Encontrar o irmão perdido é uma forma simbólica de restabelecer o vínculo
familiar, de resgatar para o rebanho a “ovelha perdida”, de propor a
domesticação dos instintos mais primitivos. Obviamente, o narrador não assume
esse propósito. Para mascarar os sentimentos, adota uma linguagem seca, isenta
de emoções. Quer parecer que seu objetivo é “apenas” descrever os fatos, sem
tomar partido a favor ou contra os acontecimentos. Não convence.
O irmão europeu foi um famoso
apresentador de televisão na Alemanha Oriental. Talvez tenha combatido na
guerra, como soldado do exército alemão. Quando o narrador encontra elementos
suficientes para confirmar o que até então era apenas suspeita, constata que o
primogênito morreu aos 51 anos, câncer no pulmão. Embora não o diga – e nem
poderia dizer – percebe-se que ficou aliviado pelo destino o haver poupado do desconforto
de olhar para o rosto do irmão. Não precisou conversar com ele e tentar
justificar porque teve um pai e o Outro, não.
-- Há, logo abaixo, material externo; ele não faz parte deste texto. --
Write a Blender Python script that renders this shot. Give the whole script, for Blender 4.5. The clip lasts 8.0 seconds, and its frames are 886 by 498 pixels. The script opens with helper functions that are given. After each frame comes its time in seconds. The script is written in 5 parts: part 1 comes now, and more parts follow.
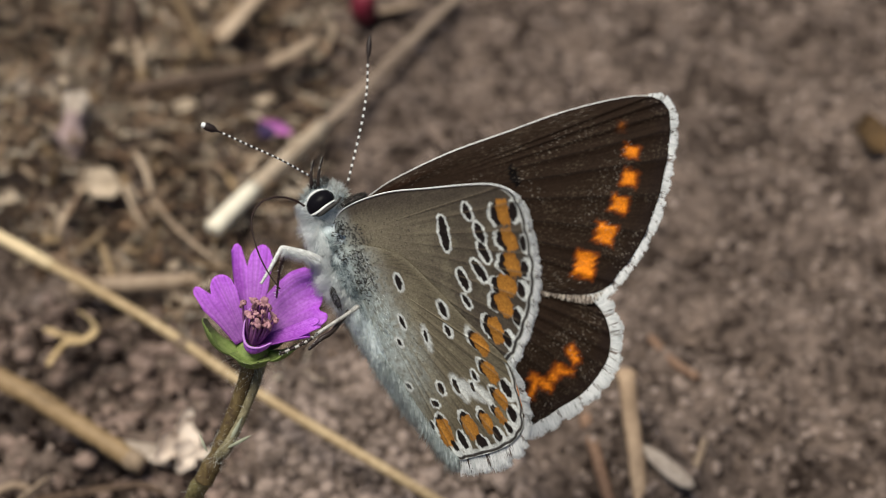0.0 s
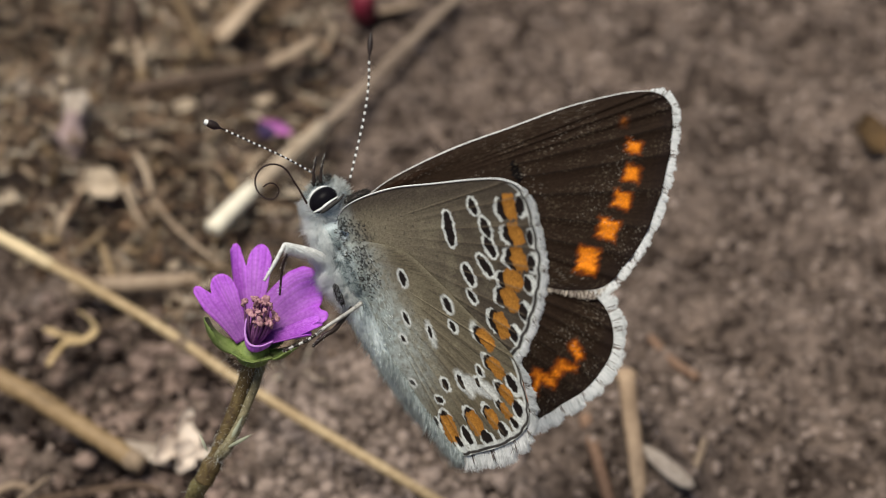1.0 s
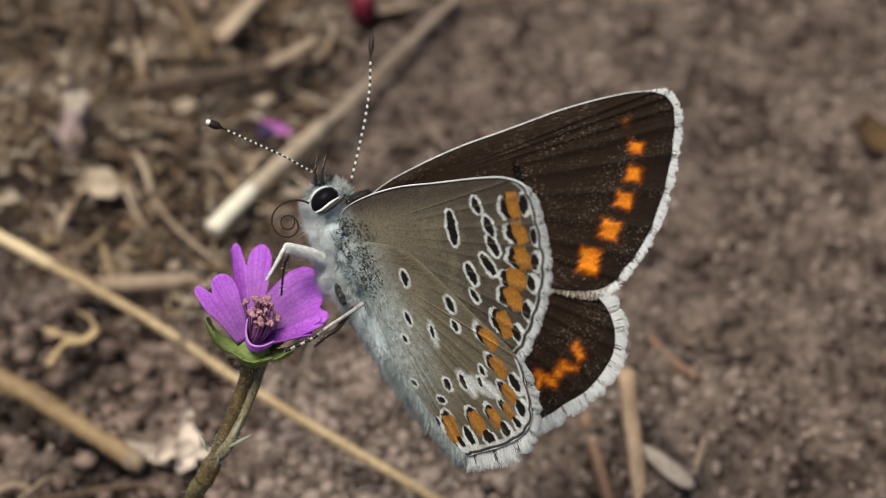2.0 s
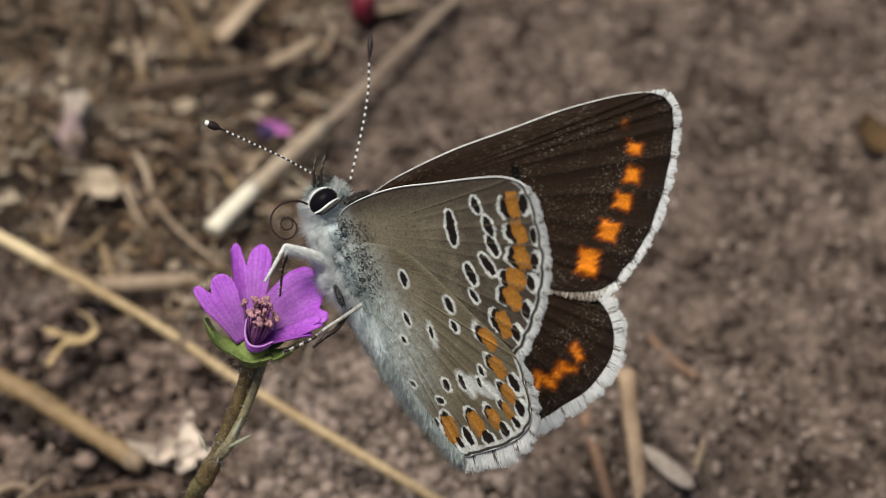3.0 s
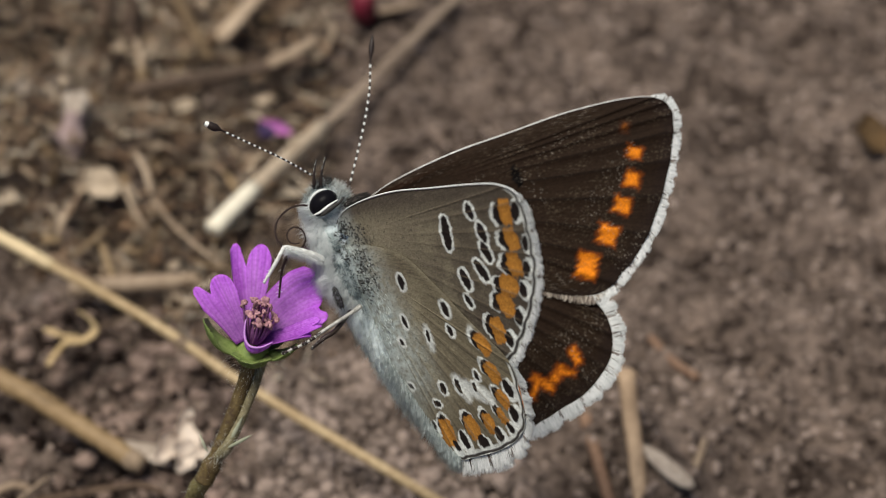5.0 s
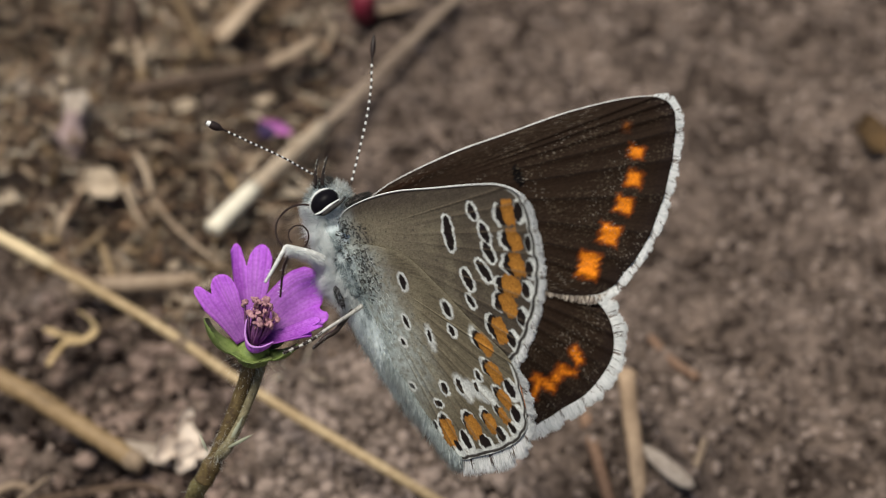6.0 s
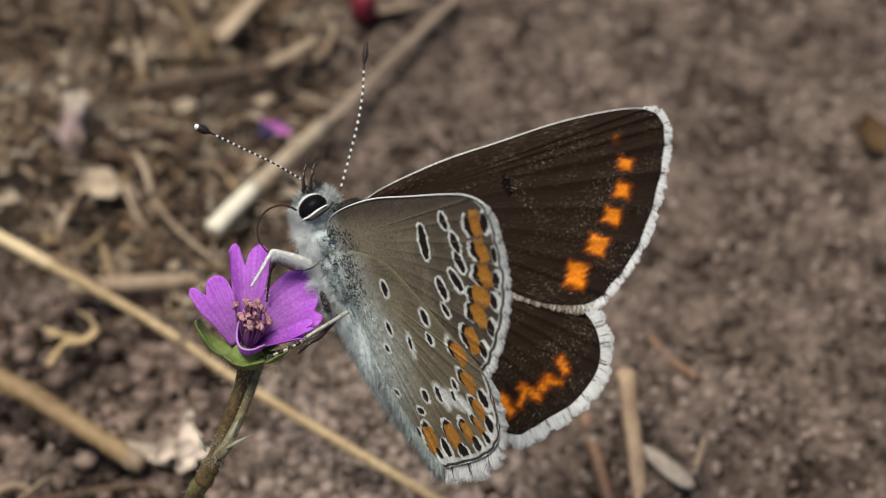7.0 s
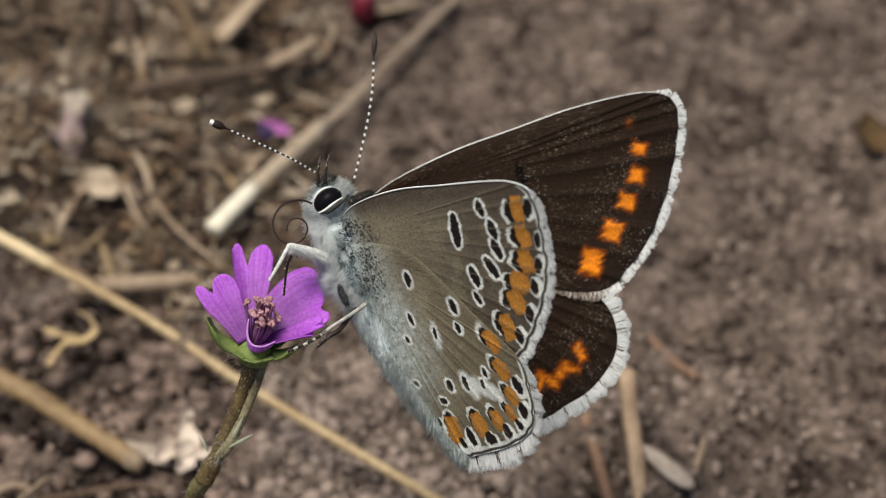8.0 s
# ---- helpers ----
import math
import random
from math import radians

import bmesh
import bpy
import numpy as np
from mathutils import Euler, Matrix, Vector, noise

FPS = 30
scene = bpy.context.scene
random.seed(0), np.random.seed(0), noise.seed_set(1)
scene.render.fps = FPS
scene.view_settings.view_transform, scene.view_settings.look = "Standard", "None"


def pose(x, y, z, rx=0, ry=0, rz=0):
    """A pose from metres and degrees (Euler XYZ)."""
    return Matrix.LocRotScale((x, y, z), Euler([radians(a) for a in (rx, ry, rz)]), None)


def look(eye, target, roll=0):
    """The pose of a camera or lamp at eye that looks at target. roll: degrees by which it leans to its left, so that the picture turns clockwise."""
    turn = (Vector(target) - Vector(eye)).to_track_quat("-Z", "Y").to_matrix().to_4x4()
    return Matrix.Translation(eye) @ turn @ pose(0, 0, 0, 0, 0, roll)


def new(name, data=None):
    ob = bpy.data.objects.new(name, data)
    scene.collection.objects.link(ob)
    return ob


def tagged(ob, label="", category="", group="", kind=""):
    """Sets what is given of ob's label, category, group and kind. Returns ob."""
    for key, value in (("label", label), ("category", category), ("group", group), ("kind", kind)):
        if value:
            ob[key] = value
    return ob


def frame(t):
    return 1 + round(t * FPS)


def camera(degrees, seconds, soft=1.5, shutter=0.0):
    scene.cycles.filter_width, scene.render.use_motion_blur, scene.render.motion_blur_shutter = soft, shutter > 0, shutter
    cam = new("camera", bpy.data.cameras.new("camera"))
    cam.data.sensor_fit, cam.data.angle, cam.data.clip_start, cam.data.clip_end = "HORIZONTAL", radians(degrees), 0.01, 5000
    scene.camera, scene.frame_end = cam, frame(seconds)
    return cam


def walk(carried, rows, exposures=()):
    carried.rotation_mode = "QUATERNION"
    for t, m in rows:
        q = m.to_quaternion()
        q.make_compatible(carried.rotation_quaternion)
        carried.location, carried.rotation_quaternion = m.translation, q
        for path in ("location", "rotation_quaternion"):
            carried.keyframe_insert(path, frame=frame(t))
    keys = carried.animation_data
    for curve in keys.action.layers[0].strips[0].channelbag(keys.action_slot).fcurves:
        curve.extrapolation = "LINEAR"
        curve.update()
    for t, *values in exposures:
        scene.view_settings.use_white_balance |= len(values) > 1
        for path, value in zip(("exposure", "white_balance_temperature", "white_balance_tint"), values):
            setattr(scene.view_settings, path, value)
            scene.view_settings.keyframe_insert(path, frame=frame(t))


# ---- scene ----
# Scale: a small brown butterfly, forewing about 13.5 mm, on a flower some 25 mm above bare soil.
MM = 0.001
TILT = 52.0                      # the camera looks 38 degrees below the horizon
DIST = 105.0                     # mm from the lens to the insect
FOCUS = Vector((0, 0, 25.0))     # mm, the point looked at
TURN = Euler((radians(TILT), 0, 0)).to_matrix()
EYE = FOCUS + TURN @ Vector((0, 0, DIST))

cam = camera(20, 8.0, soft=0.8)
cam.data.dof.use_dof = True
cam.data.dof.focus_distance = 0.1005
cam.data.dof.aperture_fstop = 72
STAND = Matrix.Translation(EYE * MM) @ TURN.to_4x4()
walk(cam, [(0.0, STAND), (8.0, STAND)], [(0.0, 0.49), (1.5, 0.46), (3.5, 0.40), (4.5, 0.37), (6.5, 0.43), (8.0, 0.46)])

# ---- light ----
SUN_ELEV, SUN_AZ = 72.0, 224.0   # degrees; azimuth clockwise from +y
world = bpy.data.worlds.new("sky")
scene.world = world
world.use_nodes = True
wn = world.node_tree
sky = wn.nodes.new("ShaderNodeTexSky")
sky.sky_type = "NISHITA"
sky.sun_disc = False
sky.sun_elevation = radians(SUN_ELEV)
sky.sun_rotation = radians(SUN_AZ)
wn.links.new(sky.outputs["Color"], wn.nodes["Background"].inputs["Color"])
wn.nodes["Background"].inputs["Strength"].default_value = 0.045
sun = new("sun", bpy.data.lights.new("sun", "SUN"))
sun.data.energy = 3.4
sun.data.angle = radians(28)
sun.data.color = (1.0, 0.945, 0.82)
sun_from = Vector((math.sin(radians(SUN_AZ)) * math.cos(radians(SUN_ELEV)),
                   math.cos(radians(SUN_AZ)) * math.cos(radians(SUN_ELEV)), math.sin(radians(SUN_ELEV))))
sun.matrix_world = look(sun_from, (0, 0, 0))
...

Depois que o leitor ultrapassa a última página de O Irmão Alemão, sobra o sentimento de que o romance foi escrito apenas para
confirmar que o primogênito da família Buarque de Hollanda está morto. E
enterrado.
P.S.: Quem tiver interesse na gênese de O Irmão Alemão deve ler O Irmão Brasileiro, reportagem escrita por Fernando
de Barros e Silva e publicada na revista Piauí (nº 100, janeiro de 2015).